Today’s pseudo-philosophical attempt to relate whisky to life: A blend may or may not be stronger than the sum of its components, but it is a sum, not a single thing. Seems like there’s a lesson in there worth applying out here.

Today’s toast: To there (and back again).

2019 Whisky Wind-down, 3: Appropriate to the Occasion

Two glasses full of whiskey clink in front of a bottle of Balvenie 14-year-old Caribbean cask-finished whisky.

Today’s dram: The Balvenie, 14-year-old, Caribbean Cask

Today’s tasting notes: It’s a warm, easy whisky. Well, easy is relative, I guess. It’s full, rich, with a faint burn but nothing like harshness. There’s a sweetness to the finish. I’m told it has a lovely faint vanilla in the aroma, but I can’t quite catch it yet, dammit.

Today’s thoughts: This year’s wind-down should have been a weekly feature, right?

Yes, yes, I’d have missed that deadline, too. Shush.

Earlier this month, The Empress of Whisky and I observed our 14th anniversary.

When I say “observed” I really mean that. This year we just watched it go by, what with it falling on a day when neither of us was feeling much like celebrating, due to the case of never-ending plague we contracted.

At least, it sure felt never-ending while it was going on. We have both, finally, after about a month all told, returned to our more-or-less usual set of senses and sensibilities. We feel like doing things, such as getting up from bed and even trying exotic foods that are not soup or crackers and drinks that didn’t start their lives on a citrus tree.

We have resumed our hobbies.

In my case, that includes drinking whisky and writing about it.

You don’t get a name like The Empress of Whisky by not enjoying the stuff, so when it came time to pick an anniversary gift, I thought it would be fun to select for us a bottle of something aged 14 years. (This is not a novel concept; she hit on the idea two years ago.)

There aren’t that many options in that specific age.

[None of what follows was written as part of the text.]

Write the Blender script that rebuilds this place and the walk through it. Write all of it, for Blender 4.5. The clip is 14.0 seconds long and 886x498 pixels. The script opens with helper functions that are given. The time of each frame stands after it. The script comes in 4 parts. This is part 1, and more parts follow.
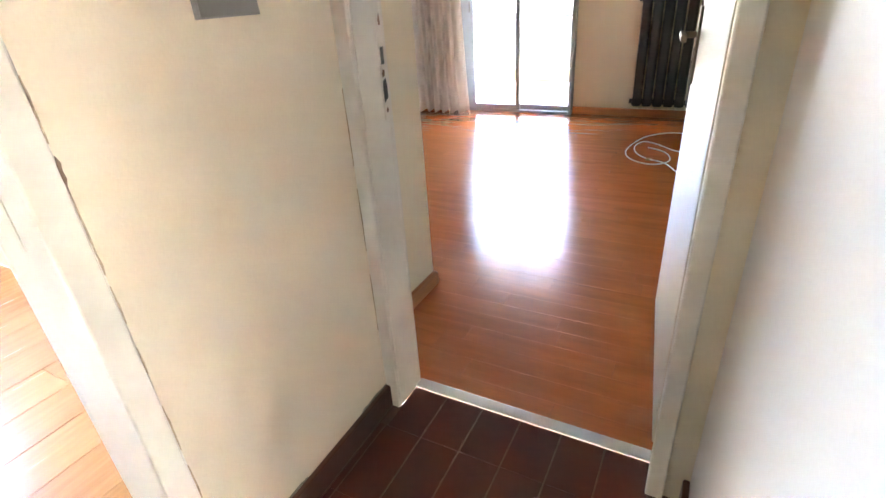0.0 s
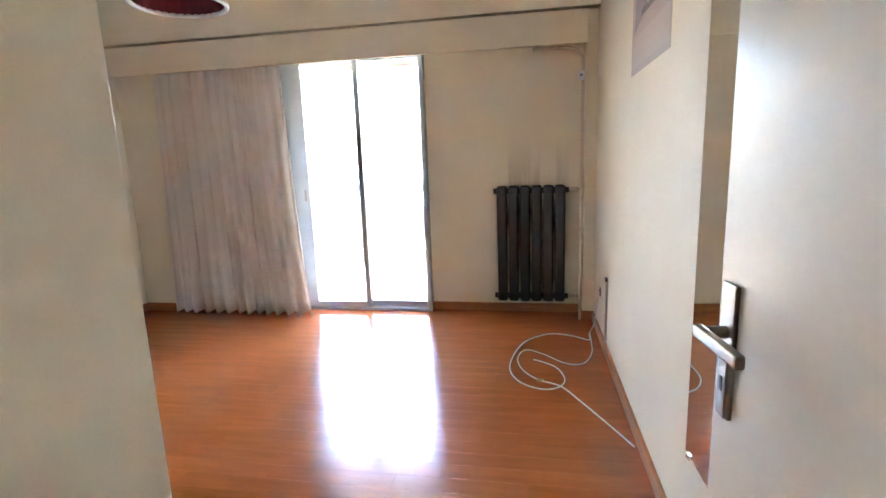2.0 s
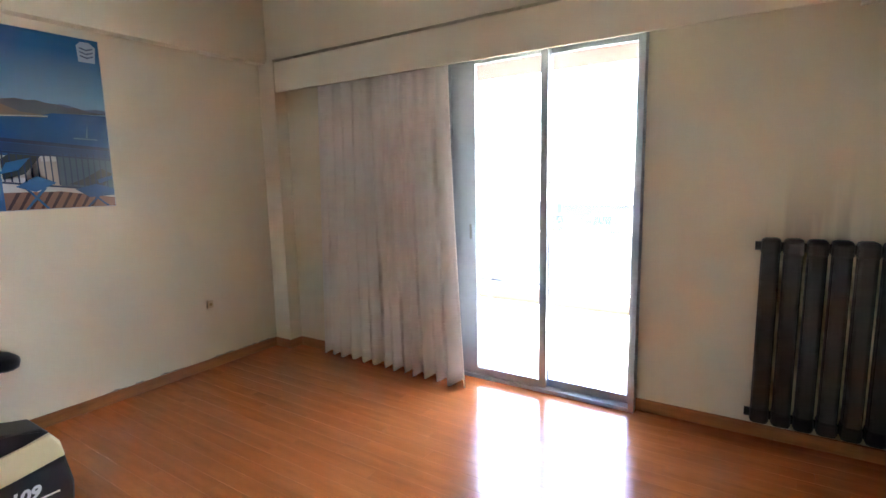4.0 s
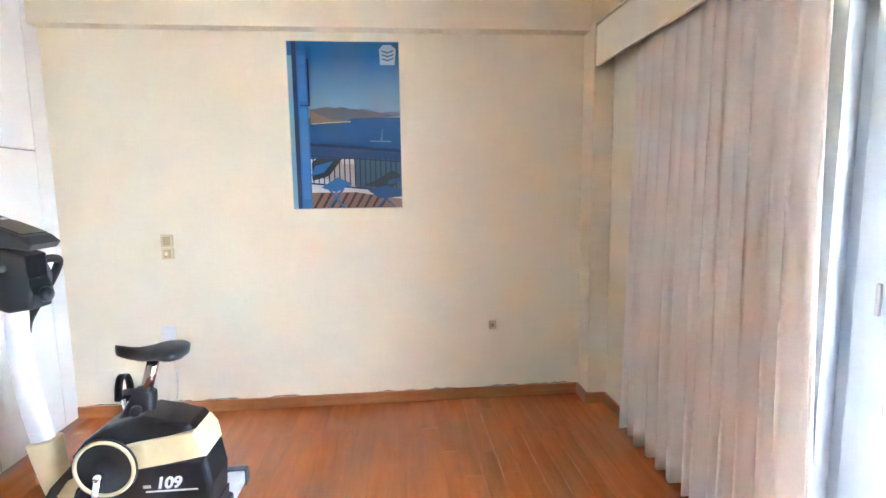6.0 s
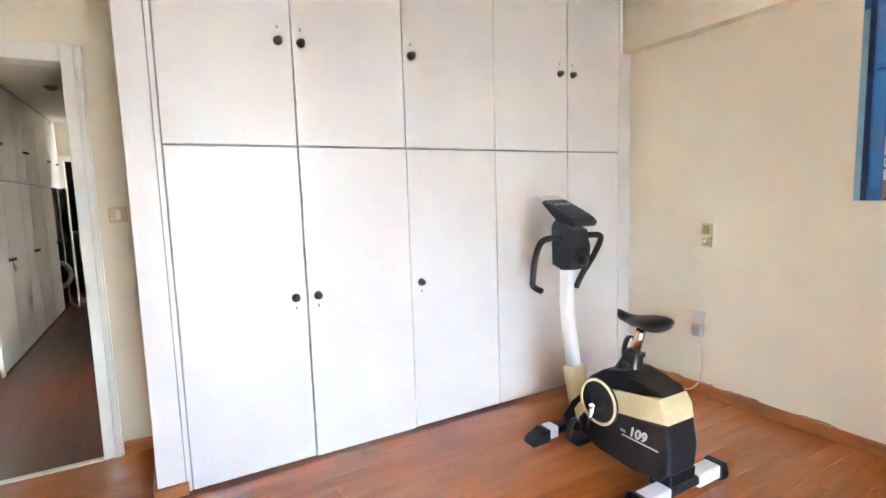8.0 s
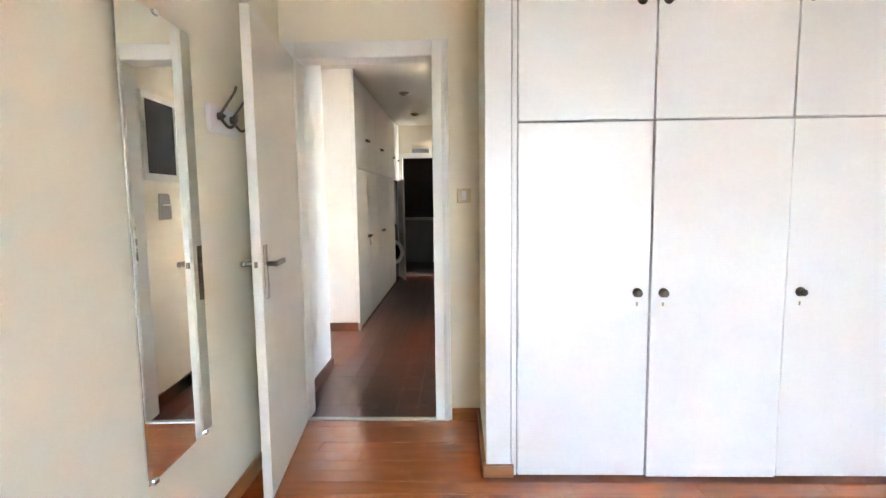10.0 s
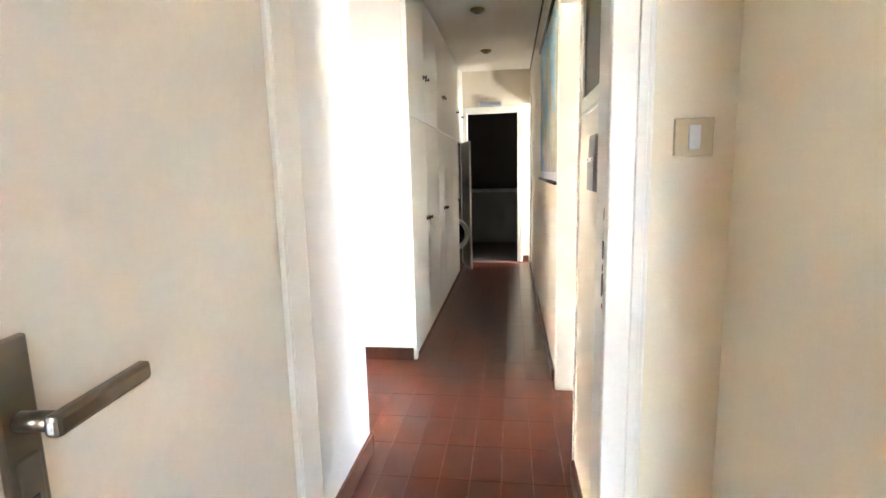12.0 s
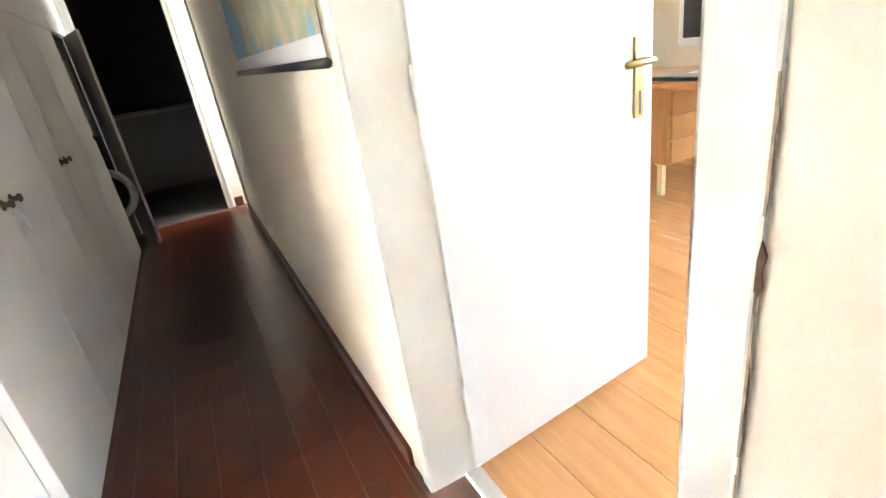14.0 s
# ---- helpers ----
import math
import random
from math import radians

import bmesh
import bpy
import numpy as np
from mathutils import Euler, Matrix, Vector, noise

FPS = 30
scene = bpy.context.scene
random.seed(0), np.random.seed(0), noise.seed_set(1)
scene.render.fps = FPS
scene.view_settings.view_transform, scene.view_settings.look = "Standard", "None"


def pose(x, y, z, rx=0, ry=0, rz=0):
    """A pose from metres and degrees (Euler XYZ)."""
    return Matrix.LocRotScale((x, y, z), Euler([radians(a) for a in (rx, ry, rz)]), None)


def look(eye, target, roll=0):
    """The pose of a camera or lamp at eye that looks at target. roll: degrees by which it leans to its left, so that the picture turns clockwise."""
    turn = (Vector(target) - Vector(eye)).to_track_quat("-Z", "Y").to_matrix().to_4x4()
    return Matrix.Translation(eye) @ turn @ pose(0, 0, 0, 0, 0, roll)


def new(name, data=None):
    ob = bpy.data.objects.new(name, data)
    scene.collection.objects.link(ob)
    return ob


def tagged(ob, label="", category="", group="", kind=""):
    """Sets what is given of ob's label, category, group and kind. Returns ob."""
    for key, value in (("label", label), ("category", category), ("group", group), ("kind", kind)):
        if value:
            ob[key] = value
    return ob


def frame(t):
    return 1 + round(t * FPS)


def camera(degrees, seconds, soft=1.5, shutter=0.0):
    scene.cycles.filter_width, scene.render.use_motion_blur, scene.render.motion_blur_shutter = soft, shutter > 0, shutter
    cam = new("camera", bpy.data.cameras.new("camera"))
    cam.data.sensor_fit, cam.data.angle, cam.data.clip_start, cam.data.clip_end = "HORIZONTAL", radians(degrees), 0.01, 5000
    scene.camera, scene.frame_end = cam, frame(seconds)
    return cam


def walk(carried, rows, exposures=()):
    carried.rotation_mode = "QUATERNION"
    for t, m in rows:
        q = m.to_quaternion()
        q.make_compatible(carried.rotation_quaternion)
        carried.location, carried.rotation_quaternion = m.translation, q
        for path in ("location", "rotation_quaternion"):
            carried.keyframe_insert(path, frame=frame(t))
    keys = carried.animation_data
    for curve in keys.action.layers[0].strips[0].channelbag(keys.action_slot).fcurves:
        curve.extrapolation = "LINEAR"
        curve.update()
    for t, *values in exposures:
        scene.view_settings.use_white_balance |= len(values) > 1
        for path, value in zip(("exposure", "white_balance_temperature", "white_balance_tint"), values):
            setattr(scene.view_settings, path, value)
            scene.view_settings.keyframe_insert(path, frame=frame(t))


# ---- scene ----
cam = camera(83.4, 14.0)
PATH = [
    (0, (0.972, -1.676, 1.187), (0.113, -0.123, 0.265), -3.9),
    (0.5, (0.78, -1.4, 1.208), (0.395, 0.461, 0.584), -4.5),
    (1, (0.68, -1.21, 1.248), (0.433, 0.706, 0.729), -3.6),
    (1.5, (0.646, -0.941, 1.299), (0.36, 0.993, 0.875), -2.5),
    (2, (0.594, -0.662, 1.311), (0.241, 1.274, 0.945), -2.1),
    (2.2, (0.555, -0.543, 1.331), (0.155, 1.387, 0.98), -2.1),
    (4.3, (0.318, 0.716, 1.386), (-0.938, 2.249, 1.123), -1.1),
    (4.5, (0.319, 0.881, 1.374), (-1.062, 2.306, 1.126), -1.1),
    (5, (0.287, 1.272, 1.37), (-1.373, 2.362, 1.135), -1.4),
    (5.5, (0.109, 1.618, 1.363), (-1.751, 2.316, 1.131), -1.3),
    (6, (-0.015, 1.972, 1.367), (-1.992, 2.15, 1.124), -0.8),
    (6.5, (-0.118, 2.175, 1.338), (-2.073, 1.822, 1.108), -0.1),
    (7, (-0.233, 2.323, 1.313), (-1.99, 1.399, 1.072), -0.2),
    (7.5, (-0.221, 2.448, 1.323), (-1.617, 1.036, 1.089), -1.1),
    (8, (-0.138, 2.507, 1.348), (-1.106, 0.77, 1.129), -1.8),
    (8.5, (-0.048, 2.514, 1.353), (-0.655, 0.619, 1.146), -1.5),
    (9, (0.008, 2.519, 1.349), (-0.322, 0.556, 1.151), -1.3),
    (9.2, (0.027, 2.507, 1.333), (-0.222, 0.532, 1.138), -1.1),
    (11.3, (0.306, 1.203, 1.254), (0.641, -0.753, 1.003), -1.0),
    (11.5, (0.351, 1.042, 1.263), (0.68, -0.913, 0.994), -1.2),
    (12, (0.447, 0.538, 1.239), (0.72, -1.419, 0.928), -1.4),
    (12.5, (0.512, 0.089, 1.226), (0.699, -1.865, 0.839), -1.6),
    (13, (0.568, -0.329, 1.227), (0.566, -2.267, 0.731), -3.1),
    (13.5, (0.554, -0.754, 1.19), (0.209, -2.614, 0.541), -5.8),
    (14, (0.506, -1.169, 1.169), (-0.258, -2.849, 0.398), -9.0),
]
EXPOSURES = [
    (0.0, 6.95, 7050, 15), (0.5, 6.95, 6650, 15), (1.0, 6.45, 6400, 14), (1.5, 6.75, 6600, 14), (2.2, 6.85, 6500, 14),
    (4.4, 6.25, 6400, 11), (5.0, 5.9, 8000, 13), (5.5, 6.6, 7100, 12), (6.0, 7.75, 6000, 12), (6.5, 8.0, 6150, 13), (7.0, 7.6, 6350, 13), (7.5, 7.1, 6800, 14), (9.0, 7.1, 6750, 14),
    (11.5, 7.0, 7100, 14), (12.0, 7.55, 6900, 14), (12.5, 7.42, 6400, 14), (13.0, 7.2, 6500, 14), (13.5, 7.05, 7000, 15), (14.0, 7.1, 6500, 14),
]
walk(cam, [(t, look(*p)) for t, *p in PATH], EXPOSURES)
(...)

The great majority of whisky is sold after aging 10 or 12 years. I know of a good 13-year-old whisky, but I’ve only seen a few aged 14 years. Next year, if I try this, I’ll have a wealth of options at the 15-year-old mark, but sadly that’s also the mark where whisky prices take a nice jump.

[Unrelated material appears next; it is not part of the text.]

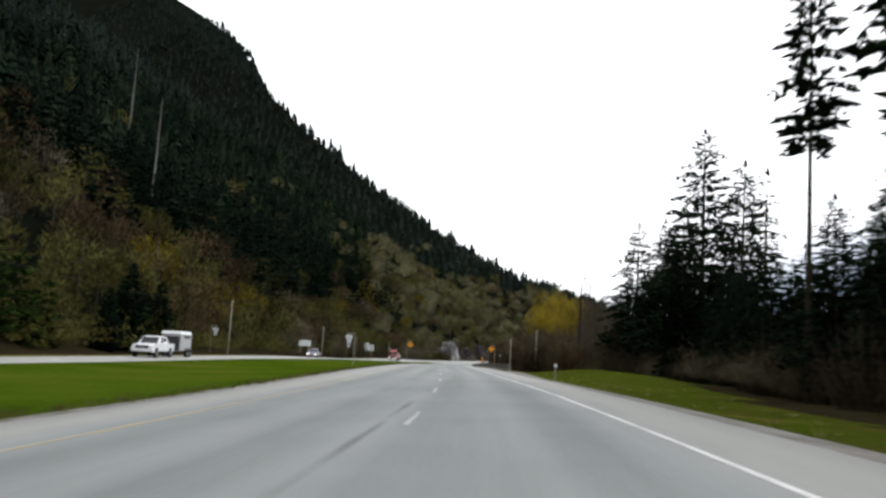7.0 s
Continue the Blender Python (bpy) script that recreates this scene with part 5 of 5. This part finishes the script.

Then there are scarce offerings at 16 or 17 years old before you start to see several offerings at 18, with prices that might start to make your hair stand on end. Those are the common ages you’re likely to see on your friendly bottle shoppe shelves. Anything older is usually behind a glass case or a locked door.

Anyway, back to the 14 at hand.

It’s apparently (according to the distillery’s marketing copy) aged for 14 years and then finished (for an undefined length of time) in freshly emptied rum barrels, said barrels having been previously filled with a blend of Caribbean rums selected by the Balvenie master distiller. Lovely.

I found this lovely option to offer my lovely wife, and once we were both well, we shared a lovely dram. ‘Twas lovely.

Today’s word of the day: Lovely, apparently.